• _WHAT YOU ARE ASKED TO DO_:
Write the data out again exactly, dropping any images it holds.

________

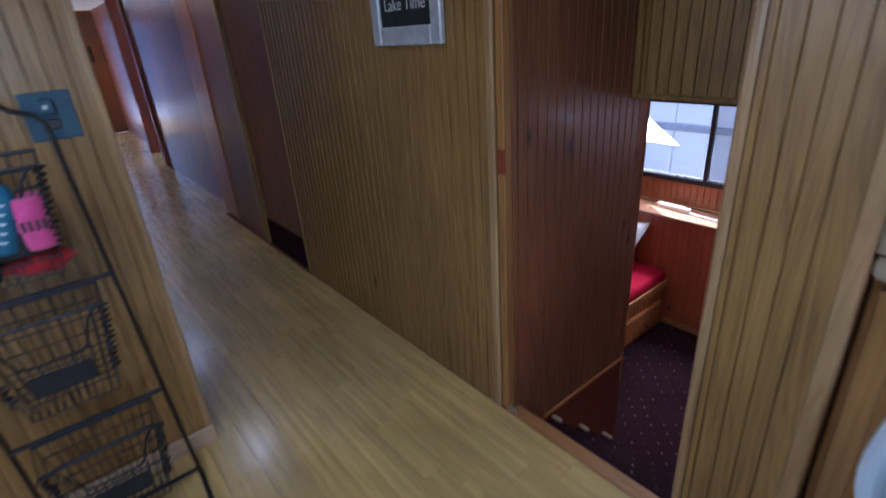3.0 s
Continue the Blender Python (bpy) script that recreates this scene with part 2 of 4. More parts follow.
bin_white = plain("bin_plastic", (0.6, 0.7, 0.76), 0.42, 0, 0.05, 5, 0.06)
appliance = plain("white_enamel", (0.72, 0.7, 0.68), 0.25, 0, 0.04, 5, 0.03, 0.3)
cooler_white = plain("cooler_plastic", (0.82, 0.8, 0.77), 0.4, 0, 0.05, 6)
black_iron = plain("black_iron", (0.025, 0.024, 0.026), 0.5, 0.5, 0.3, 60, 0.3)
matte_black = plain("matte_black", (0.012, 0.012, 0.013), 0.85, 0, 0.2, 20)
black_plastic = plain("black_plastic", (0.018, 0.018, 0.02), 0.35, 0, 0.2, 20)
rubber = plain("black_rubber", (0.01, 0.01, 0.012), 0.45, 0, 0.2, 30)
plate_brown = plain("dark_bronze_plate", (0.018, 0.011, 0.009), 0.7, 0.0, 0.2, 30)
plate_blue = plain("dark_blue_plate", (0.025, 0.075, 0.12), 0.5, 0.0, 0.2, 20)
chrome = plain("chrome", (0.75, 0.75, 0.77), 0.12, 1.0, 0.05, 20, 0.02)
steel = plain("brushed_steel", (0.6, 0.6, 0.6), 0.28, 1.0, 0.1, 40)
bronze = plain("bronze_tube", (0.2, 0.18, 0.14), 0.38, 0.6, 0.25, 25, 0.2)
maroon = cloth("maroon_fabric", (0.12, 0.012, 0.014))
red_sheet = cloth("red_sheet", (0.43, 0.0045, 0.026), 500, 1.0, 0.1, 0.0, 0.13)
white_linen = cloth("white_linen", (0.49, 0.44, 0.405), 500, 0.6, 0.04, 0.0)
cream_linen = cloth("cream_linen", (0.56, 0.47, 0.375), 350, 0.6, 0.06, 0.0)
pink = cloth("pink_neoprene", (0.62, 0.08, 0.25), 300, 0.2)
orange = plain("orange_plastic", (0.5, 0.12, 0.02), 0.4)
blue_can = plain("blue_foam", (0.025, 0.15, 0.25), 0.6)
red_cloth = cloth("red_cloth", (0.3, 0.012, 0.015))
black_cloth = cloth("black_cloth", (0.014, 0.014, 0.016), 420, 0.6, 0.16, 0.0)
red_plastic = plain("red_plastic", (0.55, 0.015, 0.012), 0.3)
cardboard = plain("cardboard", (0.3, 0.19, 0.1), 0.8, 0, 0.12, 9)
terracotta = plain("glazed_clay", (0.62, 0.3, 0.16), 0.4, 0, 0.2, 14, 0.2, 0.3)
gauze = plain("white_wall_paint", (0.66, 0.64, 0.6), 0.7, 0, 0.05, 3)
ceiling_paint = plain("ceiling_panel", (0.7, 0.68, 0.62), 0.75, 0, 0.06, 3)
hull_white = plain("white_siding", (0.8, 0.82, 0.85), 0.5, 0, 0.06, 2)
clear, nt, b = material("clear_glass", 0.02, 0.0, (1, 1, 1))
b.inputs["Transmission Weight"].default_value = 1.0
b.inputs["IOR"].default_value = 1.45
acrylic, nt, b = material("crystal_acrylic", 0.05, 0.0, (0.95, 0.95, 0.97))
b.inputs["Transmission Weight"].default_value = 0.7
screen_mesh, nt, b = material("insect_screen", 0.8, 0.0, (0.1, 0.1, 0.12), 0.1)
seen = nt.nodes.new("ShaderNodeBsdfTransparent")
both = nt.nodes.new("ShaderNodeMixShader")
both.inputs[0].default_value = 0.3
nt.links.new(seen.outputs[0], both.inputs[1])
nt.links.new(b.outputs[0], both.inputs[2])
nt.links.new(both.outputs[0], nt.nodes["Material Output"].inputs["Surface"])
lamp_dome, nt, b = material("milky_dome", 0.3, 0.0, (0.78, 0.74, 0.66))
b.inputs["Subsurface Weight"].default_value = 0.2
b.inputs["Subsurface Radius"].default_value = (0.01, 0.01, 0.01)


lit_dome, nt, b = material("lit_dome", 0.4, 0.0, (0.85, 0.85, 0.85))
b.inputs["Emission Color"].default_value = (0.9, 0.95, 1.0, 1)
b.inputs["Emission Strength"].default_value = 5.0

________

• _SOLUTION FOR THIS PROBLEM_:
3.0 s
Continue the Blender Python (bpy) script that recreates this scene with part 2 of 4. More parts follow.
bin_white = plain("bin_plastic", (0.6, 0.7, 0.76), 0.42, 0, 0.05, 5, 0.06)
appliance = plain("white_enamel", (0.72, 0.7, 0.68), 0.25, 0, 0.04, 5, 0.03, 0.3)
cooler_white = plain("cooler_plastic", (0.82, 0.8, 0.77), 0.4, 0, 0.05, 6)
black_iron = plain("black_iron", (0.025, 0.024, 0.026), 0.5, 0.5, 0.3, 60, 0.3)
matte_black = plain("matte_black", (0.012, 0.012, 0.013), 0.85, 0, 0.2, 20)
black_plastic = plain("black_plastic", (0.018, 0.018, 0.02), 0.35, 0, 0.2, 20)
rubber = plain("black_rubber", (0.01, 0.01, 0.012), 0.45, 0, 0.2, 30)
plate_brown = plain("dark_bronze_plate", (0.018, 0.011, 0.009), 0.7, 0.0, 0.2, 30)
plate_blue = plain("dark_blue_plate", (0.025, 0.075, 0.12), 0.5, 0.0, 0.2, 20)
chrome = plain("chrome", (0.75, 0.75, 0.77), 0.12, 1.0, 0.05, 20, 0.02)
steel = plain("brushed_steel", (0.6, 0.6, 0.6), 0.28, 1.0, 0.1, 40)
bronze = plain("bronze_tube", (0.2, 0.18, 0.14), 0.38, 0.6, 0.25, 25, 0.2)
maroon = cloth("maroon_fabric", (0.12, 0.012, 0.014))
red_sheet = cloth("red_sheet", (0.43, 0.0045, 0.026), 500, 1.0, 0.1, 0.0, 0.13)
white_linen = cloth("white_linen", (0.49, 0.44, 0.405), 500, 0.6, 0.04, 0.0)
cream_linen = cloth("cream_linen", (0.56, 0.47, 0.375), 350, 0.6, 0.06, 0.0)
pink = cloth("pink_neoprene", (0.62, 0.08, 0.25), 300, 0.2)
orange = plain("orange_plastic", (0.5, 0.12, 0.02), 0.4)
blue_can = plain("blue_foam", (0.025, 0.15, 0.25), 0.6)
red_cloth = cloth("red_cloth", (0.3, 0.012, 0.015))
black_cloth = cloth("black_cloth", (0.014, 0.014, 0.016), 420, 0.6, 0.16, 0.0)
red_plastic = plain("red_plastic", (0.55, 0.015, 0.012), 0.3)
cardboard = plain("cardboard", (0.3, 0.19, 0.1), 0.8, 0, 0.12, 9)
terracotta = plain("glazed_clay", (0.62, 0.3, 0.16), 0.4, 0, 0.2, 14, 0.2, 0.3)
gauze = plain("white_wall_paint", (0.66, 0.64, 0.6), 0.7, 0, 0.05, 3)
ceiling_paint = plain("ceiling_panel", (0.7, 0.68, 0.62), 0.75, 0, 0.06, 3)
hull_white = plain("white_siding", (0.8, 0.82, 0.85), 0.5, 0, 0.06, 2)
clear, nt, b = material("clear_glass", 0.02, 0.0, (1, 1, 1))
b.inputs["Transmission Weight"].default_value = 1.0
b.inputs["IOR"].default_value = 1.45
acrylic, nt, b = material("crystal_acrylic", 0.05, 0.0, (0.95, 0.95, 0.97))
b.inputs["Transmission Weight"].default_value = 0.7
screen_mesh, nt, b = material("insect_screen", 0.8, 0.0, (0.1, 0.1, 0.12), 0.1)
seen = nt.nodes.new("ShaderNodeBsdfTransparent")
both = nt.nodes.new("ShaderNodeMixShader")
both.inputs[0].default_value = 0.3
nt.links.new(seen.outputs[0], both.inputs[1])
nt.links.new(b.outputs[0], both.inputs[2])
nt.links.new(both.outputs[0], nt.nodes["Material Output"].inputs["Surface"])
lamp_dome, nt, b = material("milky_dome", 0.3, 0.0, (0.78, 0.74, 0.66))
b.inputs["Subsurface Weight"].default_value = 0.2
b.inputs["Subsurface Radius"].default_value = (0.01, 0.01, 0.01)


lit_dome, nt, b = material("lit_dome", 0.4, 0.0, (0.85, 0.85, 0.85))
b.inputs["Emission Color"].default_value = (0.9, 0.95, 1.0, 1)
b.inputs["Emission Strength"].default_value = 5.0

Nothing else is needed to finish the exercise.